But I’m a Cheerleader (1999), di Jamie Babbit

Luca Buccella 7 Luglio 2000 0
But I’m a Cheerleader (1999), di Jamie Babbit

vvvvvLa giovane Megan ha tutto quello che un’adolescente americana potrebbe desiderare: fa la cheerleader, frequenta un giocatore di football del team scolastico ed è una delle ragazze più popolari del suo liceo. Finchè un giorno, i suoi genitori, sospettando che la ragazza sia lesbica, decidono di spedirla in un campo di rieducazione per omosessuali. Ma sarà proprio lì che la timida Megan, finora del tutto inconsapevole della sua omosessualità, conoscerà Graham, un’altra delle ragazze presenti al campo…

La regista Jamie Babbit, nel suo primo film (uscito nel 1999), decide di raccontare i pregiudizi che riguardano l’omosessualità giocando di stereotipi, con lo scopo di arrivare poi a metterli in discussione. A partire dall’inquietante immagine del centro di rieducazione, un luogo addobbato con colori pastello (sorta di incrocio fra John Waters e Tim Burton), in cui si insegna la pulizia del pavimento alle ragazze e lo sport e la meccanica ai ragazzi, così da ridefinire quelli che secondo la società dovrebbero essere i loro ruoli: una ridefinizione che non riesce, perché il film vuole dimostrare che omosessuali si nasce e non si diventa, e dunque è impossibile “tornare indietro” perché significherebbe negare ciò che si è.

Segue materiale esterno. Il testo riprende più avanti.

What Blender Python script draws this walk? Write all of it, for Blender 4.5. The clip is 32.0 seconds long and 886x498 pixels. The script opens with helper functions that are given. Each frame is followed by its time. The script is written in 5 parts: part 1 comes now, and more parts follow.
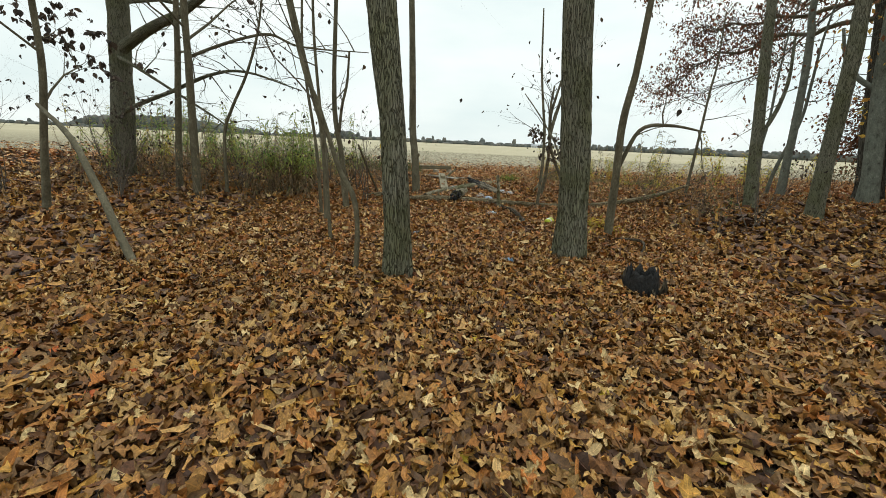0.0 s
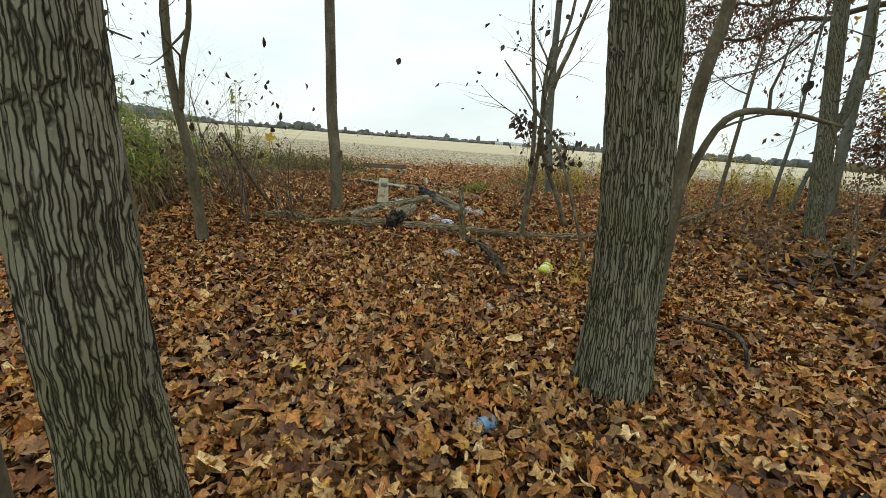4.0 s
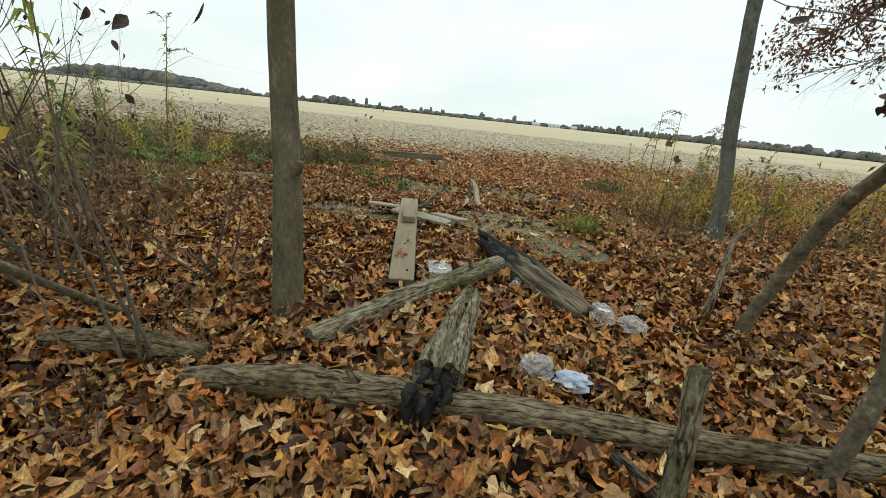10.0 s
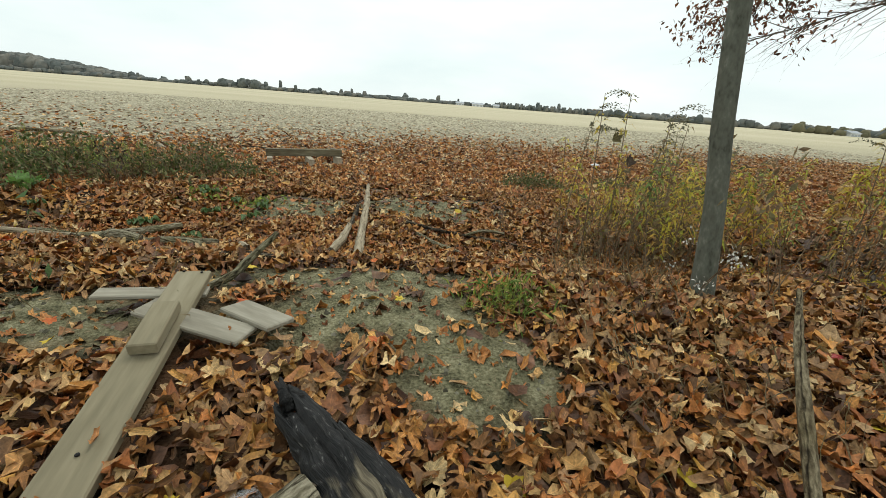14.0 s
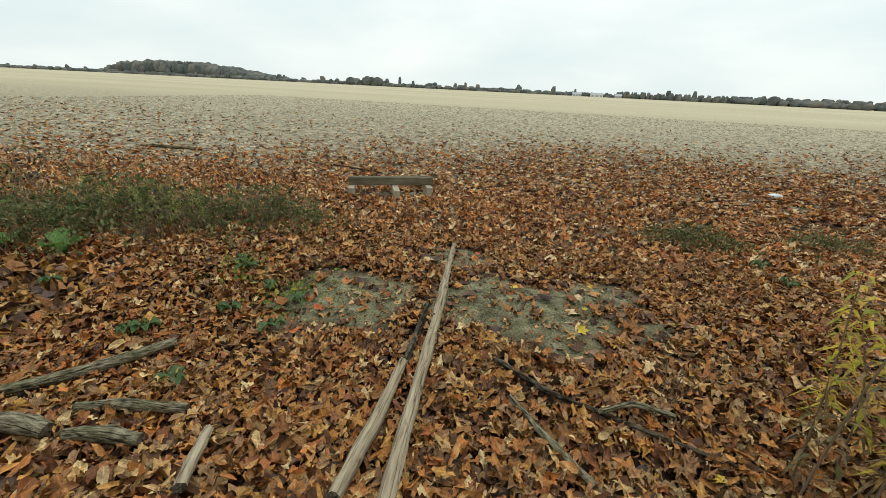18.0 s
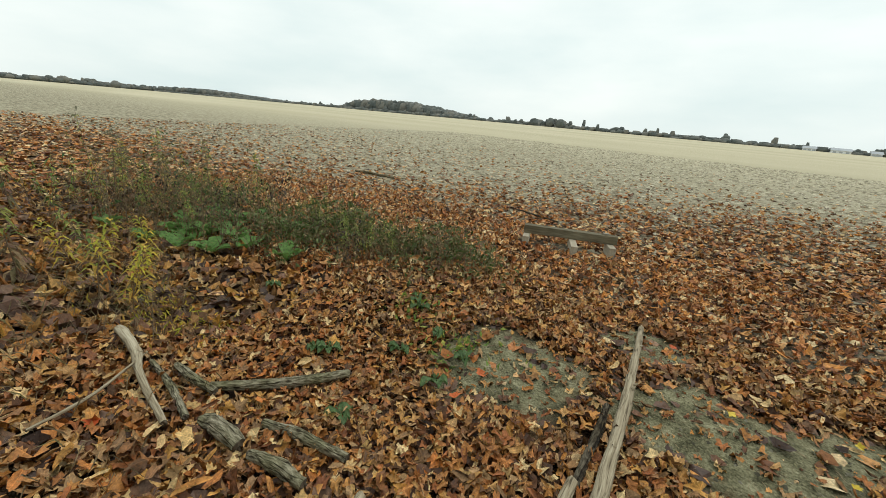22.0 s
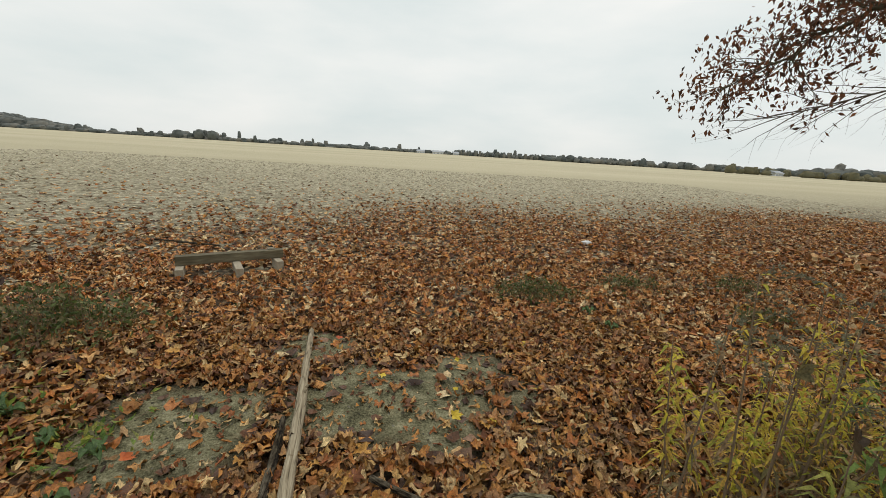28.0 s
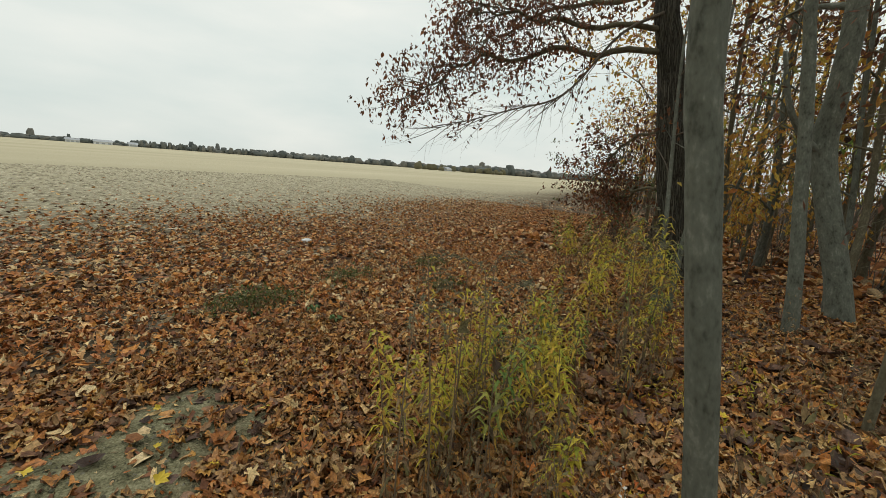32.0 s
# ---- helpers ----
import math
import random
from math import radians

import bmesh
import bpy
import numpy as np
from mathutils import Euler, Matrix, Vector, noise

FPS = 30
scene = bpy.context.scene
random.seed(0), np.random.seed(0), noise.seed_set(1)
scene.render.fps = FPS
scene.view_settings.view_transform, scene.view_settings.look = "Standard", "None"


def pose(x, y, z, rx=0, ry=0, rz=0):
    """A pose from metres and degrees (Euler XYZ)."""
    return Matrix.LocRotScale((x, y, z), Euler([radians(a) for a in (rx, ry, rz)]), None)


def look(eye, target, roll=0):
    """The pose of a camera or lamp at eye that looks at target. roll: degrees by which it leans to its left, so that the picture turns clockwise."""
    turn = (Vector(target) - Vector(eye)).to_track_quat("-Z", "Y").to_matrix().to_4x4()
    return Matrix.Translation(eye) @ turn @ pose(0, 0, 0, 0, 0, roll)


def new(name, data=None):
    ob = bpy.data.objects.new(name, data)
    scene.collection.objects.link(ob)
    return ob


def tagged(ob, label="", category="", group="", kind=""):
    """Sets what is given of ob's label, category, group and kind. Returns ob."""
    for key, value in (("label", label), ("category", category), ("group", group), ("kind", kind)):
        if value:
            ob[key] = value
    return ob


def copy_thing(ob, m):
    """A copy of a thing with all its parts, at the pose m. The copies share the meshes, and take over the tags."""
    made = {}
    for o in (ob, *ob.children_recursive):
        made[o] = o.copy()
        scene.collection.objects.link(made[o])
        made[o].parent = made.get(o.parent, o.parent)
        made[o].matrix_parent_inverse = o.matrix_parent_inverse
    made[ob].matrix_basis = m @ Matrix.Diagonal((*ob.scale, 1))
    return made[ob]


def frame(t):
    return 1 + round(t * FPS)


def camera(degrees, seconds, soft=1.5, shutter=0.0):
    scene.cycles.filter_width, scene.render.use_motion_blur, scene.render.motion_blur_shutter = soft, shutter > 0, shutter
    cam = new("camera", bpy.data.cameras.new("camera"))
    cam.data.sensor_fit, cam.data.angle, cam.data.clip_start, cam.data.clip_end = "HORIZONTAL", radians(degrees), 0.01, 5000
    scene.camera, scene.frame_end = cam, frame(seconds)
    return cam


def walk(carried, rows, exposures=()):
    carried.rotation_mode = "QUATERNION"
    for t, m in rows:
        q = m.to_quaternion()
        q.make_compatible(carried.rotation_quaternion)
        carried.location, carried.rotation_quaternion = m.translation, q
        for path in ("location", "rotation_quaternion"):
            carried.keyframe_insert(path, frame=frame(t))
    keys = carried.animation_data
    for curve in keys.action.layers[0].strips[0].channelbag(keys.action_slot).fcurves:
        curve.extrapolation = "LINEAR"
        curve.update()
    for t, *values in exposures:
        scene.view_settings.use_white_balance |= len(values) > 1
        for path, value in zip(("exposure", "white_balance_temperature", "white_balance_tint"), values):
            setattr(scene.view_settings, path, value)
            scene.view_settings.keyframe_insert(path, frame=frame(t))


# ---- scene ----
cam = camera(96.8, 32.0, soft=0.65)
PATH = [
    (0, (1.336, 7.092, 1.218), (1.057, 9.002, 0.694), 2.65),
    (0.5, (1.349, 7.293, 1.189), (1.068, 9.209, 0.687), 0.77),
    (1, (1.387, 7.673, 1.202), (1.228, 9.603, 0.700), 1.08),
    (1.5, (1.362, 7.994, 1.169), (1.303, 9.910, 0.599), 2.93),
    (2, (1.343, 8.323, 1.235), (1.368, 10.267, 0.766), 2.26),
    (2.5, (1.330, 8.714, 1.231), (1.272, 10.669, 0.812), 3.44),
    (4.5, (1.266, 9.839, 1.207), (1.137, 11.755, 0.649), 4.93),
    (5, (1.232, 10.106, 1.213), (1.011, 12.021, 0.678), 5.29),
    (5.5, (1.169, 10.408, 1.243), (0.995, 12.339, 0.749), 5.38),
    (6, (1.137, 10.650, 1.243), (0.936, 12.583, 0.771), 4.64),
    (6.5, (1.133, 10.917, 1.258), (0.835, 12.826, 0.743), 4.37),
    (7, (1.072, 11.092, 1.264), (0.622, 12.974, 0.759), 4.40),
    (7.5, (0.958, 11.332, 1.262), (0.565, 13.237, 0.795), 7.14),
    (8, (0.889, 11.556, 1.265), (0.590, 13.465, 0.747), 6.60),
    (8.5, (0.853, 11.893, 1.235), (0.550, 13.789, 0.675), 6.31),
    (9, (0.828, 12.130, 1.249), (0.452, 13.988, 0.609), 3.14),
    (9.5, (0.740, 12.350, 1.248), (0.421, 14.221, 0.617), 5.40),
    (10, (0.683, 12.531, 1.269), (0.457, 14.411, 0.625), 6.04),
    (10.5, (0.731, 12.668, 1.267), (0.652, 14.562, 0.629), 4.46),
    (11, (0.841, 12.872, 1.272), (0.868, 14.780, 0.671), 2.93),
    (11.5, (0.906, 13.013, 1.275), (0.953, 14.908, 0.636), 3.58),
    (12, (0.893, 13.201, 1.265), (1.007, 15.091, 0.619), 6.15),
    (12.5, (0.863, 13.453, 1.304), (1.093, 15.323, 0.632), 5.35),
    (13, (0.919, 13.683, 1.304), (1.140, 15.570, 0.677), 5.58),
    (13.5, (1.009, 13.915, 1.339), (1.106, 15.796, 0.668), 4.33),
    (15.5, (0.972, 14.870, 1.441), (1.108, 16.733, 0.726), 5.14),
    (16, (1.012, 15.154, 1.480), (1.075, 17.036, 0.807), 4.32),
    (16.5, (0.960, 15.389, 1.491), (1.029, 17.260, 0.787), 5.91),
    (17, (0.907, 15.602, 1.635), (0.905, 17.442, 0.851), -0.13),
    (17.5, (0.895, 15.741, 1.687), (0.706, 17.619, 1.025), 3.55),
    (18, (0.918, 15.859, 1.726), (0.515, 17.665, 0.966), 2.79),
    (18.5, (0.888, 15.902, 1.748), (0.273, 17.666, 1.033), 0.55),
    (19, (0.799, 15.965, 1.773), (0.095, 17.710, 1.096), 3.21),
    (19.5, (0.666, 16.029, 1.799), (-0.155, 17.729, 1.139), 3.08),
    (20, (0.618, 16.052, 1.792), (-0.232, 17.732, 1.119), 4.44),
    (20.5, (0.600, 16.079, 1.793), (-0.358, 17.694, 1.106), 3.88),
    (21, (0.609, 16.098, 1.794), (-0.430, 17.657, 1.095), 3.07),
    (21.5, (0.615, 16.094, 1.812), (-0.486, 17.614, 1.123), 3.95),
    (22, (0.607, 16.062, 1.824), (-0.524, 17.582, 1.184), 5.02),
    (22.5, (0.603, 16.032, 1.832), (-0.526, 17.556, 1.197), 5.43),
    (23, (0.614, 16.025, 1.842), (-0.472, 17.592, 1.238), 6.44),
    (23.5, (0.611, 16.029, 1.853), (-0.437, 17.631, 1.274), 5.87),
    (24, (0.606, 16.025, 1.863), (-0.380, 17.660, 1.266), 5.95),
    (24.5, (0.593, 16.011, 1.861), (-0.315, 17.681, 1.239), 3.86),
    (26.5, (0.617, 16.027, 1.885), (0.109, 17.893, 1.374), 2.72),
    (27, (0.699, 16.038, 1.908), (0.362, 17.948, 1.421), 2.73),
    (27.5, (0.847, 16.052, 1.931), (0.849, 17.994, 1.453), 2.43),
    (28, (0.903, 16.070, 1.917), (1.172, 17.993, 1.440), 3.59),
    (28.5, (0.881, 16.120, 1.916), (1.539, 17.948, 1.443), 4.08),
    (29, (0.899, 16.137, 1.900), (1.879, 17.809, 1.405), 4.58),
    (29.5, (0.928, 16.138, 1.902), (2.076, 17.705, 1.425), 5.13),
    (30, (0.952, 16.124, 1.925), (2.203, 17.621, 1.483), 4.81),
    (30.5, (0.975, 16.124, 1.941), (2.254, 17.597, 1.502), 5.16),
    (31, (0.979, 16.096, 1.963), (2.299, 17.543, 1.557), 4.41),
    (31.5, (1.000, 16.054, 1.961), (2.384, 17.441, 1.559), 4.36),
    (32, (1.005, 16.046, 1.967), (2.443, 17.376, 1.567), 4.52),
]
walk(cam, [(t, look(eye, target, roll)) for t, eye, target, roll in PATH], exposures=[(0, 0.04, 6500, 10), (2, 0.09, 6500, 10), (5, 0.09, 6500, 10), (6.5, 0.04, 6500, 10), (10, 0.08, 6500, 10), (16.5, 0.11, 6500, 10), (18, 0.0, 6500, 10), (20, 0.0, 6500, 9), (25, -0.03, 6500, 9), (28, -0.21, 6700, 15), (32, -0.27, 6800, 11)])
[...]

But I’m a Cheerleader è un film che mira a combattere il pregiudizio, ma lo fa con una grazia ed una delicatezza che raramente si trovano nel cinema moderno, dimostrando che è possibile superare i preconcetti pacificamente.

L’unico vero personaggio che questo film caricaturizza e ridicolizza è quello della direttrice del centro, interpretata da una grande attrice quale Cathy Moriarty: una donna apparentemente forte e convinta ma in realtà totalmente spaventata da realtà di vita differenti dalla sua, che non ha il coraggio di ammettere di avere un figlio gay e quindi ha fatto del “convertire gli omosessuali” il suo scopo di vita.

Anche il resto del cast non è da meno: la giovane Natasha Lyonne, all’epoca appena ventenne, è ottima nel rappresentare Megan, totalmente smarrita e inconsapevole di sé stessa, e Clea DuVall si dimostra, nel ruolo della trasgressiva Graham, una delle attrici più sottovalutate della sua generazione (anche il suo ruolo in The Faculty di Robert Rodriguez è da antologia). Melanie Lynskey, indimenticabile protagonista di Creature del Cielo, si fa notare in un piccolo ruolo, così come Bud Cort (Harold in Harold & Maude), che interpreta il padre di Megan.

But I’m a Cheerleader è un film istruttivo ma non demagogico e soprattutto non pretenzioso, un inno ad amare chi ci pare ed essere sé stessi nonostante tutto, senza dimenticare che sono le nostre differenze a renderci unici e completi.